More to the point, the Euroleague ain’t no NBA and that is why Rubio’s decision doesn’t prepare him any more for entrance into the world’s greatest basketball league. It merely delays the adjustment. Maybe he’ll be better able to handle it at age 20 than he would be now, but that is of little solace to the Timberwolves.

It’s not like Rubio’s presence in a Minnesota uniform this season would magically transform the Timberwolves into a Western Conference power. It wouldn’t. Regardless of where Rubio plays in 2009-10, the Timberwolves are pretty much going to stink. Kahn understands that. Kurt Rambis understands that.

What Rubio’s presence in a Minnesota uniform this season would do is start the adjustment and acclimation process while introducing him to the ways of the NBA. In Minnesota, he would be working with the team’s strength and conditioning coaches on a daily basis. In Minnesota, he would be working with Rambis and the coaches. In Minnesota, he would be getting to know his teammates.

And in Minnesota, he would be getting the introduction to NBA 101, ranging from the travel to the back-to-backs to the long schedule to the nightly competition of the world’s best players. That is maturing, growing up and developing.

None of that will happen in Barcelona, where Rubio will be out of sight and out of mind, thousands of miles from Minnesota. To be sure, much will be expected of the kid from his new team.

By contrast, he would be under zero pressure to produce in Minnesota, where, insightful Timberwolves fans would understand, he would be getting groomed to play in the NBA with no great expectations as a rookie on a bad team.

This is what the Spurs did with Tony Parker, although Parker did not join a bad team. Initially, San Antonio coach Gregg Popovich didn’t even want to draft Parker. But he changed his mind after a second workout and Parker, at age 19, came to San Antonio, starting 72 games as a rookie. The rest is history. But do you think Parker would be where he is today had he chosen to stay a couple more years in France rather than work alongside Tim Duncan and David Robinson?

You have to wonder who has Rubio’s ear and who has his best interests at heart. Who stepped in after Kahn had worked out a complicated buyout from DKV Joventut and then proceeded to midwive the deal to Regal Barcelona? If Rubio truly wanted to play in the NBA, why was that not allowed to happen? (It may be possible he doesn’t want to play for Minnesota, which is another story for another day. He has not said as much publicly.)

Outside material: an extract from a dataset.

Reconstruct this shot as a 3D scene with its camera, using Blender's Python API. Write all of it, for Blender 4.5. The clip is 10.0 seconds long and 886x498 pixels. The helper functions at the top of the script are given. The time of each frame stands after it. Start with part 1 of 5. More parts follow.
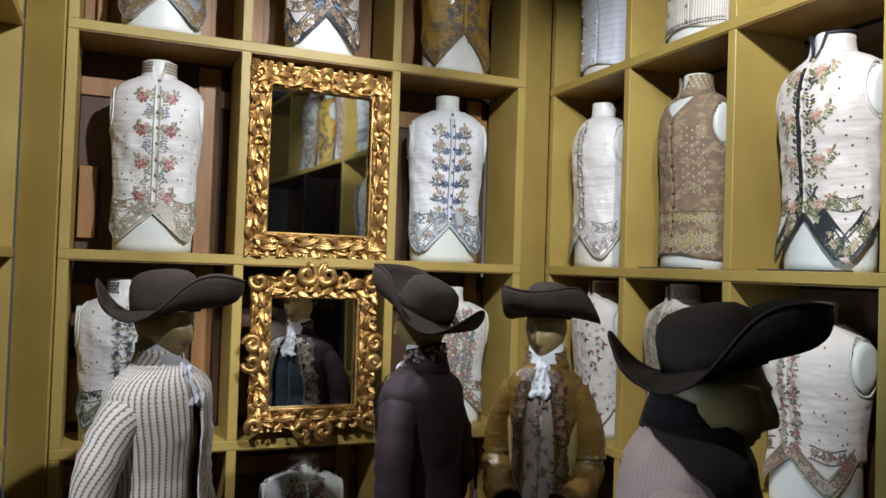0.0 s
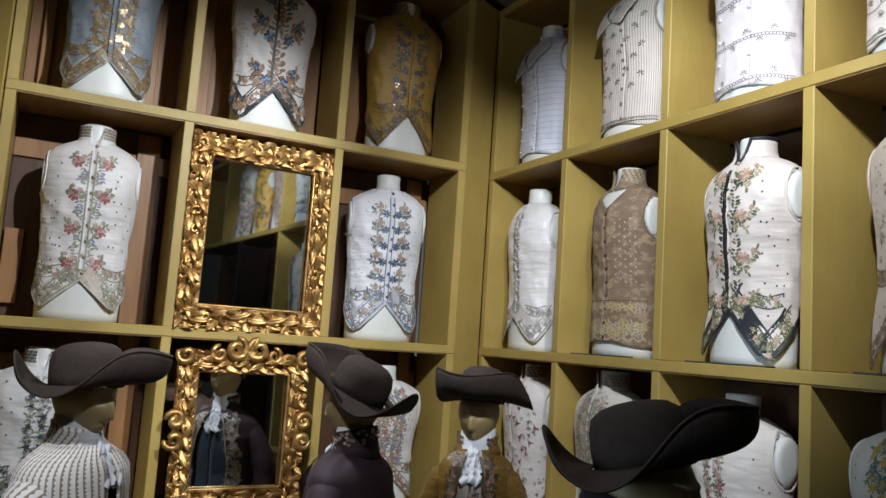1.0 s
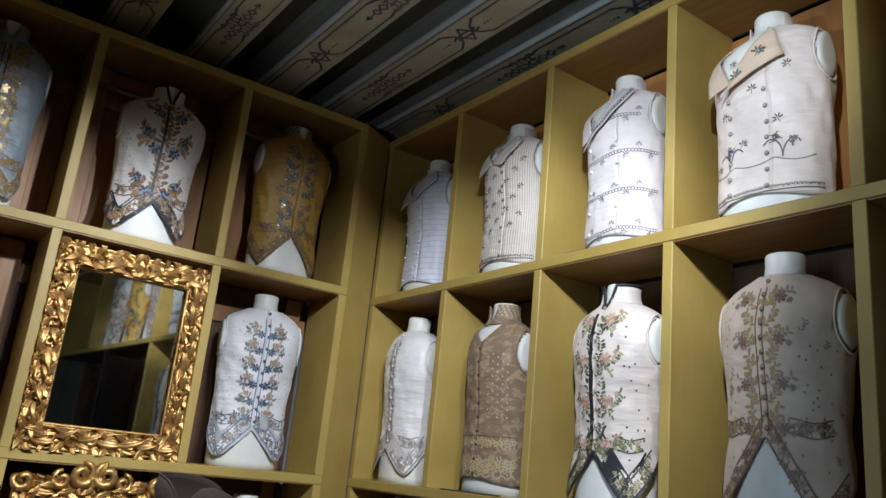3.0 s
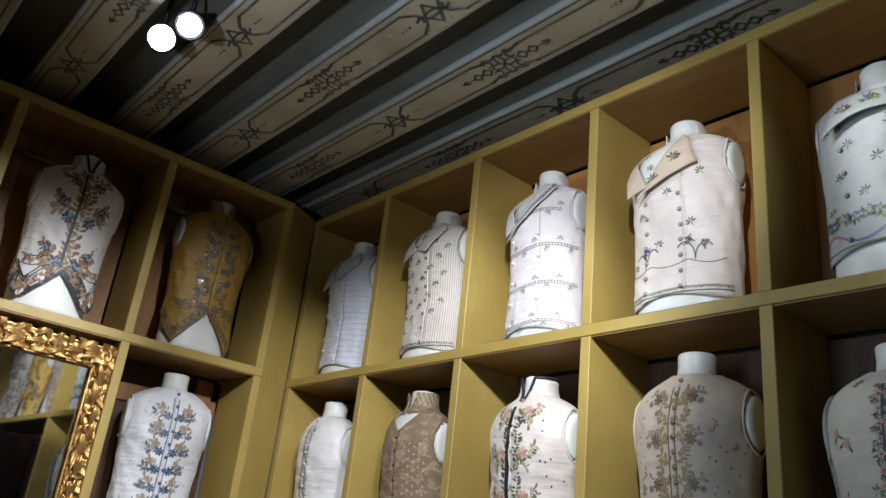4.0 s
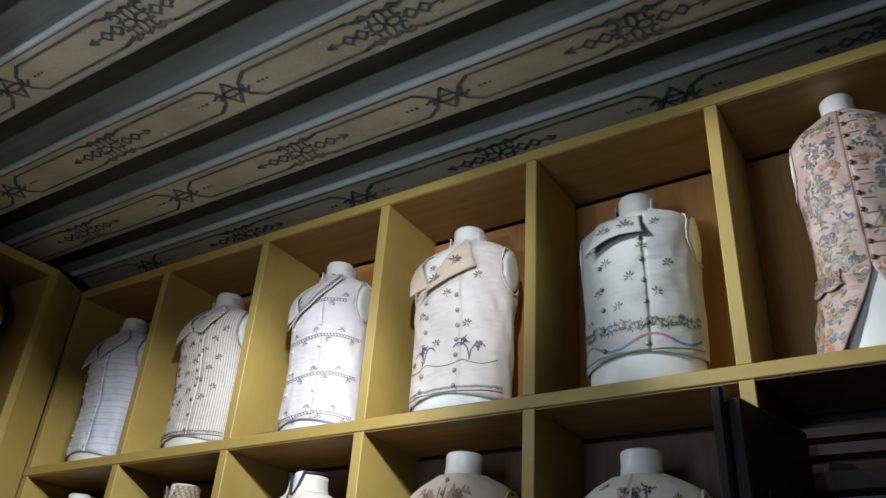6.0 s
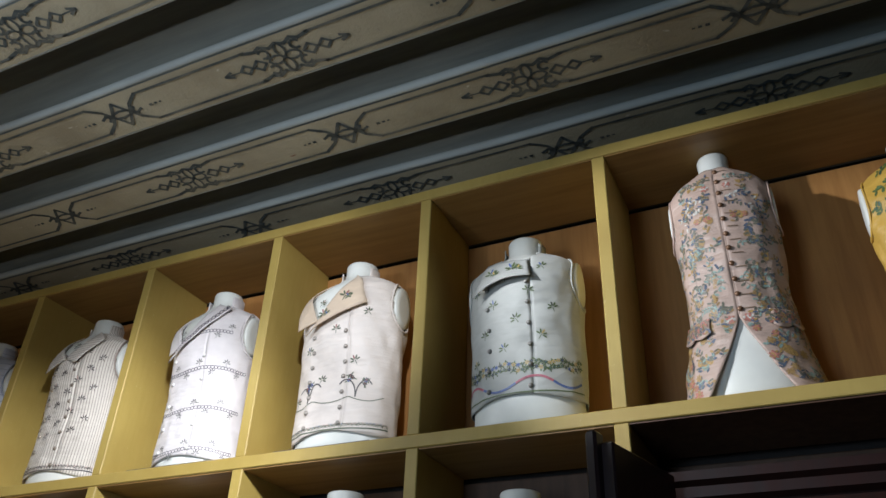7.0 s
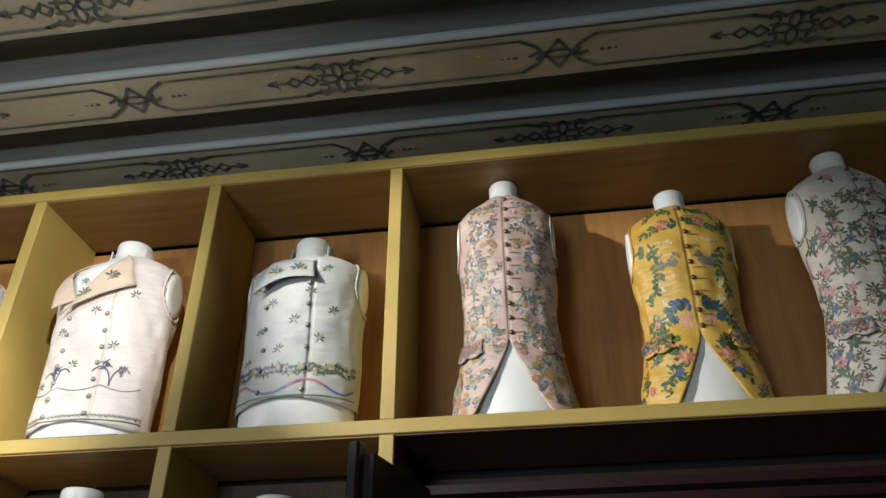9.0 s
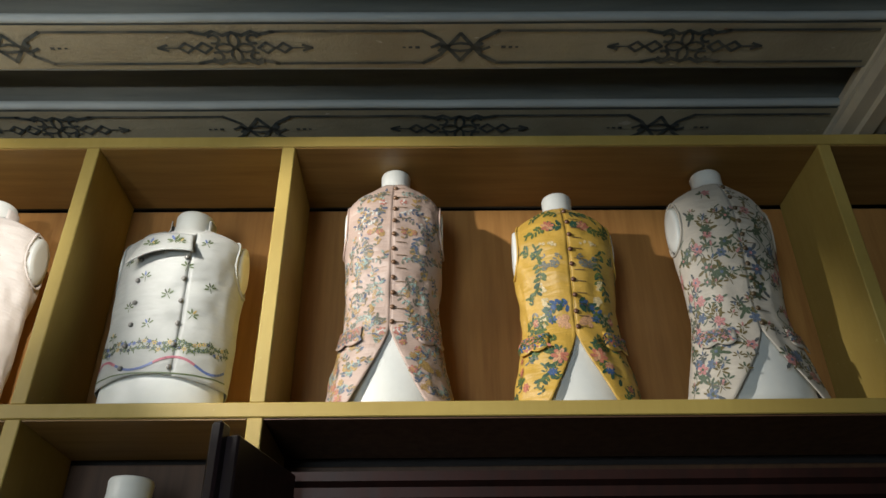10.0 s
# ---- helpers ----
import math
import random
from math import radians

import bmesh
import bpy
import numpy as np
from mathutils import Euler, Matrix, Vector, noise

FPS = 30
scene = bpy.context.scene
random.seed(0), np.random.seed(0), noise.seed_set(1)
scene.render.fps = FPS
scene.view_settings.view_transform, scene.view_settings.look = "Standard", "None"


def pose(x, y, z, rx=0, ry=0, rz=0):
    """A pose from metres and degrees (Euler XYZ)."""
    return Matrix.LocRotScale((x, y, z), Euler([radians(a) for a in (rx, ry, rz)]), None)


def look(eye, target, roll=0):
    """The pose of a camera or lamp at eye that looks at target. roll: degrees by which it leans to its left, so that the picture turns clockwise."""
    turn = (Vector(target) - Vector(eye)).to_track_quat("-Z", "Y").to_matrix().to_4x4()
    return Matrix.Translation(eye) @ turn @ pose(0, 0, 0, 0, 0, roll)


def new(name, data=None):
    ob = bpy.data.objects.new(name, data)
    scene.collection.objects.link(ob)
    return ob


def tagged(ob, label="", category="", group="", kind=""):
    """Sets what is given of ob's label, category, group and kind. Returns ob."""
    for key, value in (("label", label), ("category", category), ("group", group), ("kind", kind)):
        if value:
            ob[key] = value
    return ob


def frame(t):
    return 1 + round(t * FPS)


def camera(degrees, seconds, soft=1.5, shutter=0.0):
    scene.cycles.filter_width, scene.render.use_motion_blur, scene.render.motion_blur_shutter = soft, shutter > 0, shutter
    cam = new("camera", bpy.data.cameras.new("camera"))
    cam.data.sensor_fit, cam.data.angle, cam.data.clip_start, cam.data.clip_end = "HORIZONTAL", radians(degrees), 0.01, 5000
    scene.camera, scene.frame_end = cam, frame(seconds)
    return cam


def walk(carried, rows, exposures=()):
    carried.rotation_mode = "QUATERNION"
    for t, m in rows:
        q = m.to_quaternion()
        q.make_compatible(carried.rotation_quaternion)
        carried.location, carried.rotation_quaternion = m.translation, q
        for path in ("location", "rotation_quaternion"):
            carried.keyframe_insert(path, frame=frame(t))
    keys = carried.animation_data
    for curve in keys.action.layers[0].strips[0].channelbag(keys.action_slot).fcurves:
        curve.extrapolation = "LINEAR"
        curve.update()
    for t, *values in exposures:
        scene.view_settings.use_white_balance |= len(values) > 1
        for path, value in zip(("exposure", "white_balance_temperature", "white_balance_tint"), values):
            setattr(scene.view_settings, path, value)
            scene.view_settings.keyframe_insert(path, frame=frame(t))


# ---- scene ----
cam = camera(58.8, 10.0)
PATH = [
    (0, (-1.992, -3.366, 1.642), (-1.23, -1.517, 1.691), 1.9),
    (0.5, (-2.005, -3.374, 1.659), (-1.165, -1.565, 1.807), 3.3),
    (1, (-2.011, -3.369, 1.677), (-1.11, -1.599, 1.915), 3.9),
    (1.5, (-2.012, -3.37, 1.69), (-1.055, -1.643, 2.01), 4.4),
    (2, (-2.017, -3.376, 1.703), (-0.998, -1.701, 2.096), 5.1),
    (2.5, (-2.009, -3.382, 1.726), (-0.941, -1.756, 2.189), 5.4),
    (2.7, (-1.992, -3.39, 1.728), (-0.92, -1.776, 2.223), 5.6),
    (3.8, (-1.961, -3.411, 1.763), (-0.815, -1.935, 2.475), 6.6),
    (4, (-1.961, -3.405, 1.769), (-0.787, -1.971, 2.522), 6.6),
    (4.5, (-1.961, -3.401, 1.769), (-0.723, -2.068, 2.6), 6.4),
    (5, (-1.952, -3.403, 1.776), (-0.657, -2.17, 2.671), 5.9),
    (5.5, (-1.954, -3.41, 1.787), (-0.584, -2.297, 2.728), 5.1),
    (7, (-1.951, -3.461, 1.801), (-0.441, -2.71, 2.876), 2.4),
    (7.5, (-1.952, -3.46, 1.812), (-0.402, -2.826, 2.905), 1.6),
    (8, (-1.937, -3.461, 1.814), (-0.352, -2.958, 2.926), 0.6),
    (8.5, (-1.931, -3.46, 1.812), (-0.309, -3.081, 2.918), -0.2),
    (9, (-1.928, -3.46, 1.825), (-0.267, -3.213, 2.911), -0.1),
    (9.5, (-1.907, -3.472, 1.824), (-0.231, -3.351, 2.908), -0.3),
    (10, (-1.897, -3.485, 1.818), (-0.211, -3.5, 2.894), -0.6),
]
EXPOSURES = [(0.0, -0.06, 5900, 10), (1.0, -0.26, 5800, 10), (2.0, -0.28, 5700, 10), (2.5, -0.38, 5650, 10), (4.5, -0.26, 5900, 10), (5.5, -0.36, 5780, 10), (7.0, -0.20, 5900, 10), (7.5, -0.10, 6050, 10), (8.5, 0.04, 6200, 10), (10.0, 0.30, 6700, 10)]
walk(cam, [(t, look(eye, target, roll)) for t, eye, target, roll in PATH], EXPOSURES)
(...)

He has an American agent (the universally loathed Dan Fegan.) He has European representatives. He has family and friends. Yes, it’s going to be more fun for the familia Rubio to have their son around. He will be rock-star famous in Spain whereas he’d be just another rookie in the NBA. He will be amply compensated in Barcelona.

But he will be no closer to being NBA-ready. That only comes from actually playing in the NBA. By staying in Spain he has delayed what Minnesota hopes is the inevitable. But in two years, who knows? The Wolves still hold his rights and he might be attractive trade bait. Or he might decide that Barcelona is just fine.

Either way, it’s not what Minnesota hoped when it made him a lottery pick last June. And the fact that Kahn went to the lengths he did to get Rubio to Minnesota indicates it’s not what Minnesota wanted or expected, either. He did about all he could, but, in the end, it wasn’t enough.